**INSTRUCTIONS TO FOLLOW**
Copy each line of the records that holds the string "scene".

──────── THE INPUT

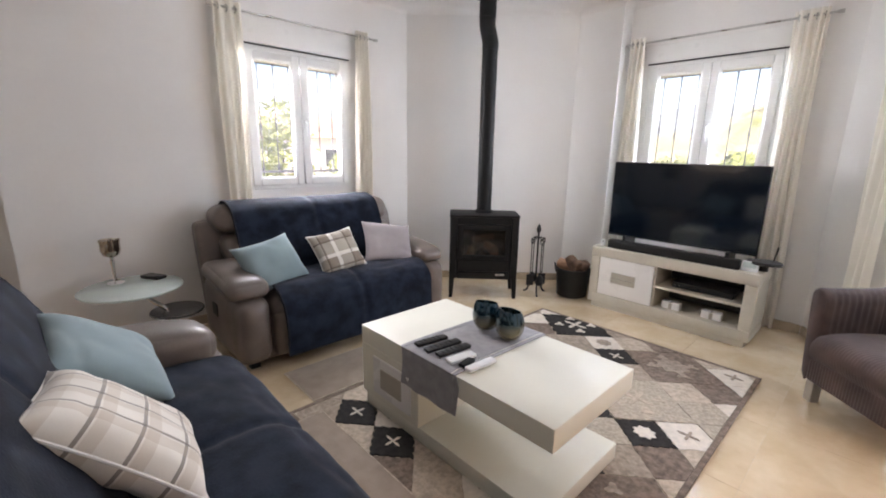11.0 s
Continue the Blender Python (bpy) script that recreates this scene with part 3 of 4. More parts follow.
NEAR = pose(-0.58, 2.14, 0)
LEFT = pose(-2.67, 4.05, 0, 0, 0, -90)
sofa(NEAR, 1.74, 2, "taupe leather recliner sofa covered with navy throws, backing on the entrance", True)
sofa(LEFT, 1.66, 2, "taupe leather two-seat recliner sofa below the window")
FRONT_BACK = [(0.42, 0.475), (0.405, 0.56), (0.36, 0.67), (0.305, 0.765), (0.265, 0.85), (0.215, 0.925), (0.13, 0.960), (0.04, 0.963), (-0.03, 0.938)]
OVER_BACK = FRONT_BACK[:6] + [(0.13, 0.968), (0.04, 0.978), (-0.04, 0.974), (-0.092, 0.945), (-0.106, 0.89), (-0.104, 0.83), (-0.099, 0.785)]
drape(OVER_BACK[::-1], -0.66, 0.57, "sofa_throw", NEAR, "navy throw draped over the sofa back, hanging behind it", n=60, seed=2, sag=0.006, slant=-0.11, rise=0.075)
drape([(0.36, 0.475), (0.5, 0.492), (0.65, 0.497), (0.80, 0.485), (0.885, 0.43), (0.92, 0.34), (0.925, 0.2)], -0.58, 0.60, "seat_throw", NEAR, "navy throw spread over the sofa seat", seed=5, amp=0.009)
drape(FRONT_BACK, -0.56, 0.61, "sofa_throw", LEFT, "navy throw draped over the sofa back", seed=8)
drape([(0.36, 0.475), (0.5, 0.49), (0.65, 0.497), (0.80, 0.485), (0.885, 0.43), (0.92, 0.34), (0.925, 0.10)], -0.60, 0.56, "seat_throw", LEFT, "navy throw spread over the sofa seat and down its front", seed=11, amp=0.009)


def cushion(m, w, h, t, material, label, piping=None):
    ob = thing("scatter_cushion", m, label, "cushion", "scatter cushions")
    bm = bmesh.new()
    n = 26
    grids = []
    for s in (1, -1):
        g = []
        for a in range(n + 1):
            row = []
            for b in range(n + 1):
                u, v = 2 * a / n - 1, 2 * b / n - 1
                pinch = 1 - 0.10 * (1 - u * u) * abs(v) ** 3
                pinch2 = 1 - 0.10 * (1 - v * v) * abs(u) ** 3
                z = s * t / 2 * ((1 - u ** 4) * (1 - v ** 4)) ** 0.55
                x, y = u * w / 2 * pinch2, v * h / 2 * pinch
                z += 0.008 * noise.noise(Vector((x * 8, y * 8, s + m[0][3] * 31)))
                z -= s * 0.006 * max(0.0, 1 - 3.2 * abs(noise.noise(Vector((x * 5 + y * 3, y * 7 - x * 4, 3.1 * s + m[1][3] * 17))))) * min(1, abs(u) + abs(v))
                if a in (0, n) or b in (0, n):
                    z = 0
                row.append((x, y, z))
            g.append(row)
        grids.append(g)
    vs = {}

    def vert(p):
        key = tuple(round(c, 5) for c in p)
        if key not in vs:
            vs[key] = bm.verts.new(p)
        return vs[key]

    for g, s in zip(grids, (1, -1)):
        for a in range(n):
            for b in range(n):
                q = [vert(g[a][b]), vert(g[a + 1][b]), vert(g[a + 1][b + 1]), vert(g[a][b + 1])]
                bm.faces.new(q if s > 0 else q[::-1])
    part("cover", bm, material, ob, angle=80)
    if piping:
        e = [grids[0][a][0] for a in range(n + 1)] + [grids[0][n][b] for b in range(1, n + 1)] + [grids[0][a][n] for a in range(n - 1, -1, -1)] + [grids[0][0][b] for b in range(n - 1, -1, -1)]
        part("piping", tube(e, 0.004, 6), piping, ob)
    return ob


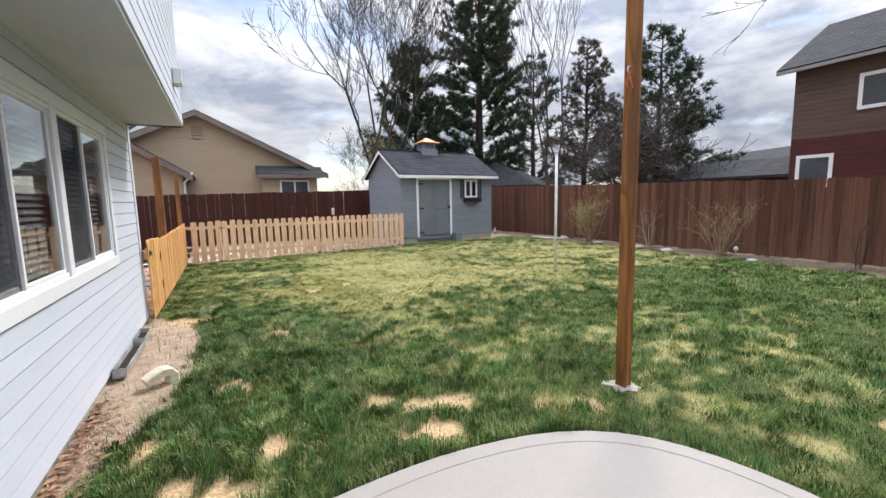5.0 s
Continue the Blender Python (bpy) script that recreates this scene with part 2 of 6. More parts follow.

────────────────

**ANSWER IN FULL**
Continue the Blender Python (bpy) script that recreates this scene with part 3 of 4. More parts follow.
Continue the Blender Python (bpy) script that recreates this scene with part 2 of 6. More parts follow.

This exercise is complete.